━━━ SUPPLIED INFORMATION

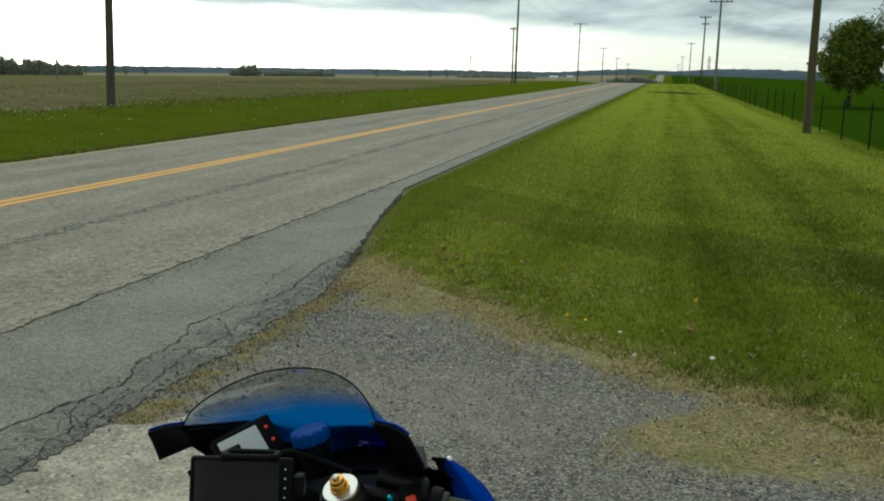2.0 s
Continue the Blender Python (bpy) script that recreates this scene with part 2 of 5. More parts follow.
def concrete_stuff(n, co):
    patch = n.noise(co, 1.1, 5.0, 0.62)
    mid = n.noise(co, 7.0, 4.0, 0.7)
    grit = n.noise(co, 120.0, 2.0, 0.7)
    pits = n.step(n.noise(co, 26.0, 2.0, 0.5), 0.66, 0.71)
    tone = n.math("ADD", n.math("MULTIPLY", patch, 0.5), n.math("ADD", n.math("MULTIPLY", mid, 0.3), n.math("MULTIPLY", grit, 0.2)))
    col = n.ramp(tone, (0.38, (0.13, 0.117, 0.097)), (0.5, (0.30, 0.272, 0.226)), (0.62, (0.53, 0.483, 0.40)))
    col = n.mix(n.math("MULTIPLY", pits, 0.7), col, (0.07, 0.066, 0.06))
    specks = n.xyz(n.voronoi(co, 85.0).outputs["Color"])[0]
    col = n.mix(n.math("MULTIPLY", n.step(specks, 0.80, 0.86), 0.6), col, (0.10, 0.09, 0.075))
    col = n.mix(n.math("MULTIPLY", n.step(specks, 0.12, 0.06), 0.5), col, (0.62, 0.58, 0.5))
    x, y, z = n.xyz(co)
    # paler in patches towards the near end of the slab
    near_pale = n.math("MULTIPLY", n.step(n.math("ADD", y, n.math("MULTIPLY", patch, 2.0)), 4.0, 1.8), n.step(mid, 0.30, 0.55))
    col = n.mix(n.math("MULTIPLY", near_pale, 0.5), col, (0.60, 0.555, 0.46))
    dust = n.step(n.noise(n.scaled(co, (1.6, 0.7, 1.0)), 1.0, 4.0, 0.6), 0.5, 0.64)
    col = n.mix(n.math("MULTIPLY", dust, 0.45), col, (0.30, 0.27, 0.215))
    return {"Base Color": col, "Roughness": 0.9, "Normal": n.bump(n.math("ADD", mid, n.math("MULTIPLY", grit, 0.5)), 0.4, 0.008)}


def gravel_stuff(n, co):
    stones = n.voronoi(co, 92.0)
    small = n.voronoi(co, 180.0)
    pick = n.xyz(stones.outputs["Color"])
    tone = n.math("ADD", n.math("MULTIPLY", pick[0], 0.57), n.math("MULTIPLY", n.xyz(small.outputs["Color"])[0], 0.34))
    tone = n.math("ADD", tone, n.math("MULTIPLY", n.math("SUBTRACT", n.noise(co, 9.0, 4.0, 0.7), 0.4), 0.40))
    col = n.ramp(tone, (0.18, (0.036, 0.036, 0.037)), (0.5, (0.172, 0.163, 0.150)), (0.80, (0.37, 0.345, 0.31)), (1.0, (0.66, 0.64, 0.60)))
    gap = n.step(stones.outputs["Distance"], 0.42, 0.62)
    col = n.mix(n.math("MULTIPLY", gap, 0.42), col, (0.05, 0.046, 0.042))
    dusty = n.step(n.noise(co, 0.8, 4.0, 0.6), 0.42, 0.62)
    col = n.mix(n.math("MULTIPLY", dusty, 0.26), col, (0.265, 0.235, 0.195))
    # trodden straw creeping in from the grass, and a tongue of it across the drive
    x, y, z = n.xyz(co)
    line = n.math("MAXIMUM", n.math("SUBTRACT", 5.65, n.math("MULTIPLY", x, 0.60)), n.math("SUBTRACT", 5.62, n.math("MULTIPLY", x, 1.05)))
    wob = n.math("ADD", n.math("MULTIPLY", n.math("SUBTRACT", n.noise(co, 1.3, 5.0, 0.65), 0.5), 1.1), n.math("MULTIPLY", n.math("SUBTRACT", n.noise(co, 8.0, 4.0, 0.7), 0.5), 0.7))
    wide = n.math("ADD", 0.26, n.math("MULTIPLY", n.step(x, -0.3, -2.1), 0.75))
    inside = n.step(n.math("SUBTRACT", n.math("ADD", n.math("SUBTRACT", line, y), wob), wide), 0.16, -0.12)
    fray = n.math("MULTIPLY", wob, 0.55)
    tongue = n.math("MULTIPLY", n.step(n.math("ADD", y, fray), 4.14, 4.36), n.step(n.math("ADD", x, fray), -0.10, 0.22))
    tongue = n.math("MULTIPLY", tongue, n.step(n.math("SUBTRACT", n.math("ADD", y, fray), x), 4.56, 4.38))
    verge = n.math("ABSOLUTE", n.math("ADD", n.math("ADD", x, n.math("MULTIPLY", wob, 0.30)), 2.13))
    verge = n.math("MULTIPLY", n.math("MULTIPLY", n.step(verge, 0.19, 0.09), n.step(y, 3.95, 4.25)), n.step(n.noise(co, 3.4, 4.0, 0.7), 0.47, 0.57))
    inside = n.math("MAXIMUM", inside, n.math("MULTIPLY", verge, 0.9))
    thatch = n.noise(n.scaled(co, (26.0, 34.0, 1.0)), 1.0, 4.0, 0.75, 1.5)
    straw = n.ramp(thatch, (0.36, (0.075, 0.066, 0.030)), (0.50, (0.215, 0.178, 0.082)), (0.66, (0.40, 0.33, 0.175)))
    straw = n.mix(n.math("MULTIPLY", n.step(n.noise(co, 4.5, 4.0, 0.7), 0.50, 0.66), 0.6), straw, (0.105, 0.125, 0.016))
    col = n.mix(n.math("MULTIPLY", n.math("MAXIMUM", inside, tongue), n.step(thatch, 0.30, 0.46)), col, straw)
    pale = n.math("MULTIPLY", n.math("MULTIPLY", n.step(y, 5.6, 4.2), n.step(x, 0.1, -1.3)), n.step(n.noise(co, 2.2, 4.0, 0.65), 0.36, 0.60))
    col = n.mix(n.math("MULTIPLY", n.math("MULTIPLY", pale, 0.42), n.math("SUBTRACT", 1.0, inside)), col, (0.33, 0.295, 0.24))
    weeds = n.math("MULTIPLY", n.step(n.noise(co, 2.6, 4.0, 0.65), 0.64, 0.72), 0.5)
    col = n.mix(weeds, col, n.mix(n.noise(co, 22.0), (0.14, 0.115, 0.035), (0.20, 0.16, 0.075)))
    h = n.math("SUBTRACT", 1.0, stones.outputs["Distance"])
    return {"Base Color": col, "Roughness": 0.9, "Specular IOR Level": 0.25, "Normal": n.bump(h, 0.7, 0.012)}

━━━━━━

-- WHAT IS ASKED --
Output all of the data exactly as it stands, minus any images.

-- EXERCISE RESPONSE --
2.0 s
Continue the Blender Python (bpy) script that recreates this scene with part 2 of 5. More parts follow.
def concrete_stuff(n, co):
    patch = n.noise(co, 1.1, 5.0, 0.62)
    mid = n.noise(co, 7.0, 4.0, 0.7)
    grit = n.noise(co, 120.0, 2.0, 0.7)
    pits = n.step(n.noise(co, 26.0, 2.0, 0.5), 0.66, 0.71)
    tone = n.math("ADD", n.math("MULTIPLY", patch, 0.5), n.math("ADD", n.math("MULTIPLY", mid, 0.3), n.math("MULTIPLY", grit, 0.2)))
    col = n.ramp(tone, (0.38, (0.13, 0.117, 0.097)), (0.5, (0.30, 0.272, 0.226)), (0.62, (0.53, 0.483, 0.40)))
    col = n.mix(n.math("MULTIPLY", pits, 0.7), col, (0.07, 0.066, 0.06))
    specks = n.xyz(n.voronoi(co, 85.0).outputs["Color"])[0]
    col = n.mix(n.math("MULTIPLY", n.step(specks, 0.80, 0.86), 0.6), col, (0.10, 0.09, 0.075))
    col = n.mix(n.math("MULTIPLY", n.step(specks, 0.12, 0.06), 0.5), col, (0.62, 0.58, 0.5))
    x, y, z = n.xyz(co)
    # paler in patches towards the near end of the slab
    near_pale = n.math("MULTIPLY", n.step(n.math("ADD", y, n.math("MULTIPLY", patch, 2.0)), 4.0, 1.8), n.step(mid, 0.30, 0.55))
    col = n.mix(n.math("MULTIPLY", near_pale, 0.5), col, (0.60, 0.555, 0.46))
    dust = n.step(n.noise(n.scaled(co, (1.6, 0.7, 1.0)), 1.0, 4.0, 0.6), 0.5, 0.64)
    col = n.mix(n.math("MULTIPLY", dust, 0.45), col, (0.30, 0.27, 0.215))
    return {"Base Color": col, "Roughness": 0.9, "Normal": n.bump(n.math("ADD", mid, n.math("MULTIPLY", grit, 0.5)), 0.4, 0.008)}


def gravel_stuff(n, co):
    stones = n.voronoi(co, 92.0)
    small = n.voronoi(co, 180.0)
    pick = n.xyz(stones.outputs["Color"])
    tone = n.math("ADD", n.math("MULTIPLY", pick[0], 0.57), n.math("MULTIPLY", n.xyz(small.outputs["Color"])[0], 0.34))
    tone = n.math("ADD", tone, n.math("MULTIPLY", n.math("SUBTRACT", n.noise(co, 9.0, 4.0, 0.7), 0.4), 0.40))
    col = n.ramp(tone, (0.18, (0.036, 0.036, 0.037)), (0.5, (0.172, 0.163, 0.150)), (0.80, (0.37, 0.345, 0.31)), (1.0, (0.66, 0.64, 0.60)))
    gap = n.step(stones.outputs["Distance"], 0.42, 0.62)
    col = n.mix(n.math("MULTIPLY", gap, 0.42), col, (0.05, 0.046, 0.042))
    dusty = n.step(n.noise(co, 0.8, 4.0, 0.6), 0.42, 0.62)
    col = n.mix(n.math("MULTIPLY", dusty, 0.26), col, (0.265, 0.235, 0.195))
    # trodden straw creeping in from the grass, and a tongue of it across the drive
    x, y, z = n.xyz(co)
    line = n.math("MAXIMUM", n.math("SUBTRACT", 5.65, n.math("MULTIPLY", x, 0.60)), n.math("SUBTRACT", 5.62, n.math("MULTIPLY", x, 1.05)))
    wob = n.math("ADD", n.math("MULTIPLY", n.math("SUBTRACT", n.noise(co, 1.3, 5.0, 0.65), 0.5), 1.1), n.math("MULTIPLY", n.math("SUBTRACT", n.noise(co, 8.0, 4.0, 0.7), 0.5), 0.7))
    wide = n.math("ADD", 0.26, n.math("MULTIPLY", n.step(x, -0.3, -2.1), 0.75))
    inside = n.step(n.math("SUBTRACT", n.math("ADD", n.math("SUBTRACT", line, y), wob), wide), 0.16, -0.12)
    fray = n.math("MULTIPLY", wob, 0.55)
    tongue = n.math("MULTIPLY", n.step(n.math("ADD", y, fray), 4.14, 4.36), n.step(n.math("ADD", x, fray), -0.10, 0.22))
    tongue = n.math("MULTIPLY", tongue, n.step(n.math("SUBTRACT", n.math("ADD", y, fray), x), 4.56, 4.38))
    verge = n.math("ABSOLUTE", n.math("ADD", n.math("ADD", x, n.math("MULTIPLY", wob, 0.30)), 2.13))
    verge = n.math("MULTIPLY", n.math("MULTIPLY", n.step(verge, 0.19, 0.09), n.step(y, 3.95, 4.25)), n.step(n.noise(co, 3.4, 4.0, 0.7), 0.47, 0.57))
    inside = n.math("MAXIMUM", inside, n.math("MULTIPLY", verge, 0.9))
    thatch = n.noise(n.scaled(co, (26.0, 34.0, 1.0)), 1.0, 4.0, 0.75, 1.5)
    straw = n.ramp(thatch, (0.36, (0.075, 0.066, 0.030)), (0.50, (0.215, 0.178, 0.082)), (0.66, (0.40, 0.33, 0.175)))
    straw = n.mix(n.math("MULTIPLY", n.step(n.noise(co, 4.5, 4.0, 0.7), 0.50, 0.66), 0.6), straw, (0.105, 0.125, 0.016))
    col = n.mix(n.math("MULTIPLY", n.math("MAXIMUM", inside, tongue), n.step(thatch, 0.30, 0.46)), col, straw)
    pale = n.math("MULTIPLY", n.math("MULTIPLY", n.step(y, 5.6, 4.2), n.step(x, 0.1, -1.3)), n.step(n.noise(co, 2.2, 4.0, 0.65), 0.36, 0.60))
    col = n.mix(n.math("MULTIPLY", n.math("MULTIPLY", pale, 0.42), n.math("SUBTRACT", 1.0, inside)), col, (0.33, 0.295, 0.24))
    weeds = n.math("MULTIPLY", n.step(n.noise(co, 2.6, 4.0, 0.65), 0.64, 0.72), 0.5)
    col = n.mix(weeds, col, n.mix(n.noise(co, 22.0), (0.14, 0.115, 0.035), (0.20, 0.16, 0.075)))
    h = n.math("SUBTRACT", 1.0, stones.outputs["Distance"])
    return {"Base Color": col, "Roughness": 0.9, "Specular IOR Level": 0.25, "Normal": n.bump(h, 0.7, 0.012)}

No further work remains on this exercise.